O problema é que os valores das promessas pesando sobre o teto de gastos tende a aumentar ainda mais. Seja devido a novas ideias aparecendo constantemente nas campanhas, como foi o caso recente de Bolsonaro se comprometendo a dar 13º salário a mulheres beneficiárias do Auxílio Brasil, e de Lula oferecendo 150 reais por criança de até 6 anos no programa Bolsa Família. Seja pelo fato de algumas propostas ainda serem iniciais, sem custo determinado, e precisarem de mais detalhamento e estudos aprofundados de impacto. Por exemplo, Bolsonaro diz que, se reeleito, os beneficiários do Auxílio Brasil que conseguirem emprego formal receberão um bônus de 200 reais. A campanha de Lula, por sua vez, já acenou positivamente a algumas propostas dos candidatos derrotados Simone Tebet e Ciro Gomes, em troca do apoio deles. Uma delas, de Tebet, prevê conceder 5 000 reais a jovens de baixa renda que chegarem ao ensino superior. Tanto essa como a proposta de bônus de Bolsonaro são de difícil mensuração, por não se saber quantas pessoas conseguirão emprego ou quantas entrarão na faculdade a cada ano.
Escaldado com o pouco apreço dos governantes brasileiros pela responsabilidade fiscal, o mercado financeiro já precifica que o próximo governo pedirá uma licença para gastar, ou waiver, no jargão em inglês. Até aí, essa concessão no primeiro ano de gestão pode trazer pouco impacto para a economia, desde que obedeça a uma condição: tal permissão para gastar não poderá ser exagerada. “A pressão vai variar de baixa a alta a depender do tamanho do gasto público. Valores acima de 80 bilhões de reais do teto de gastos representam um risco médio, mas ele ficará alto se passar dos 100 bilhões de reais”, diz Lucas de Aragão, sócio da consultoria política Arko Advice. “Se não houver contrapartidas fiscais e os gastos continuarem a aumentar, o mercado pode reagir mal.”

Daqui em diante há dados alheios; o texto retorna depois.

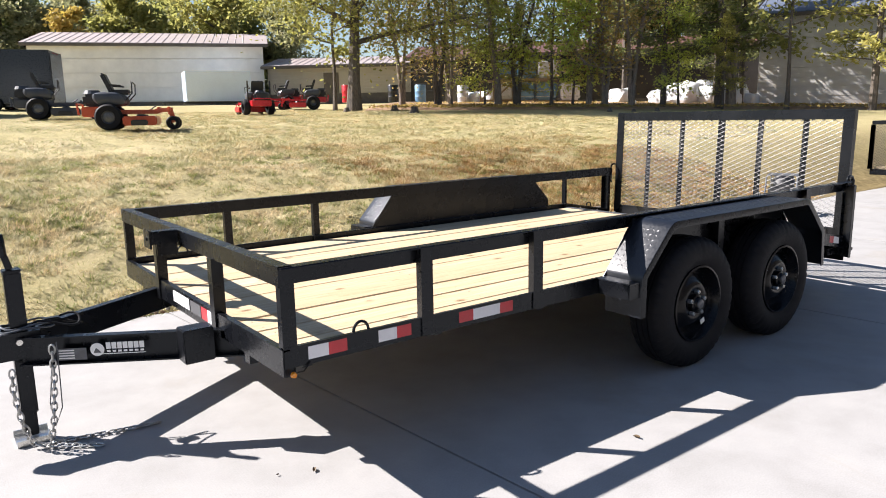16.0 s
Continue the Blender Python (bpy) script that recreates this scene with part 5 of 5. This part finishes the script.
def drum(x, y, mat, label):
    bm = lathe([(0.0, 0.9), (0.27, 0.9), (0.29, 0.87), (0.285, 0.6), (0.295, 0.58), (0.285, 0.55), (0.285, 0.32), (0.295, 0.3), (0.285, 0.27), (0.28, 0.02), (0.0, 0.0)], 18)
    for v in bm.verts:
        v.co = Vector((v.co.x, -v.co.z, v.co.y))
    tagged(part("drum", bm, mat, smooth=True, loc=(x, y, height(x, y) + 0.12)), label, "drum", "stored goods under the trees")


drum(20.6, 27.9, TOTE_BLUE, "blue plastic drum by the wall")
drum(22.2, 26.4, SILVER_BODY, "grey drum by the wall")
drum(19.6, 28.9, GREY_BODY, "black drum by the wall")
drum(17.8, 30.5, MOW_RED, "red drum beside the shed")
for k, (x, y) in enumerate(((23.0, 25.2), (23.6, 24.9))):
    root = thing("timber_crate", "open weathered timber crate frame", "crate", (x, y, height(x, y) + 0.12), -40, "stored goods under the trees")
    for a in (-0.5, 0.5):
        for b in (-0.5, 0.5):
            part("crate_post", box(a - 0.04, a + 0.04, b - 0.04, b + 0.04, 0, 1.1), WOODEN, root)
    for z in (0.05, 1.0):
        part("crate_rail", box(-0.54, 0.54, -0.58, -0.545, z, z + 0.1), WOODEN, root)
        part("crate_rail", box(-0.54, 0.54, 0.545, 0.58, z, z + 0.1), WOODEN, root)
    part("crate_brace", bar((-0.5, -0.6, 0.1), (0.5, -0.6, 1.05), 0.03, 0.09), WOODEN, root)

# small wheeled machine standing behind the ramp gate
cart = thing("equipment_cart", "small black wheeled machine with bright metal bars on the drive", "machine", (7.95, 2.3, 0), 20)
for yy in (-0.2, 0.2):
    part("wheel", lathe([(0.0, yy - 0.03), (0.10, yy - 0.035), (0.125, yy - 0.02), (0.125, yy + 0.02), (0.10, yy + 0.035), (0.0, yy + 0.03)], 18), RUBBER, cart, smooth=True, loc=(0.22, 0, 0.125))
part("body", box(-0.12, 0.32, -0.16, 0.16, 0.16, 0.40, 0.05), VINYL, cart)
part("cover", tube([(0.1, 0, 0.40), (0.1, 0, 0.50)], [0.15, 0.11], 14), VINYL, cart, smooth=True)
for yy in (-0.18, 0.18):
    part("bar", tube([(0.35, yy, 0.18), (0.34, yy, 0.45), (0.2, yy, 0.52), (-0.1, yy, 0.50), (-0.16, yy, 0.30), (-0.2, yy, 0.02)], 0.010, 8), STEEL, cart, "grey metal bar", True)
for xx in (-0.02, 0.12, 0.26):
    part("cross_bar", tube([(xx, -0.18, 0.515), (xx, 0.18, 0.515)], 0.008, 6), STEEL, cart)
part("foot", box(-0.25, -0.15, -0.2, 0.2, 0.0, 0.03, 0.006), VINYL, cart)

Os investidores que compram títulos públicos e ações brasileiras, que fomentam a criação de empresas e empregos, desejam receber acenos garantindo que o governo não entrará numa espiral de rombos que o levará à insolvência. Apenas as promessas de prorrogação para 2023 das desonerações sobre os combustíveis e do auxílio de 600 reais devem gerar no próximo ano um déficit primário de 103 bilhões de reais, segundo a Instituição Fiscal Independente do Senado (IFI). Trata-se de um valor muito acima da meta de déficit de 65,9 bilhões de reais prevista pelo governo na Lei de Diretrizes Orçamentárias, que por sua vez já representava uma grande reversão diante do superávit primário de 50,9 bilhões de reais estimado para este ano e que vem sendo tão comemorado pelo Ministério da Economia durante a campanha presidencial.
Para evitar déficits contínuos por mais uma década, uma regra para substituir o teto de gastos atual, colocado em descrédito pelo governo atual e criticado por Lula, precisará ser apresentada prontamente. Será a única forma de tranquilizar os investidores, não afugentá-los do país e não desestabilizar a economia. “É importante saber qual será a regra que vai limitar o crescimento da dívida nos próximos anos”, diz Cassiana Fernandez, economista-chefe para o Brasil do banco americano J.P. Morgan. “A primeira coisa que o investidor quer é uma regra que seja viável e crível o suficiente para garantir a solvência do país em médio e longo prazo.” Além disso, o governo também precisará demonstrar que respeitará a nova regra fiscal, para que não seja apenas mais uma a se tornar letra morta. Nessa linha, um compromisso firme com a aprovação das reformas administrativa e tributária já seria um bom começo.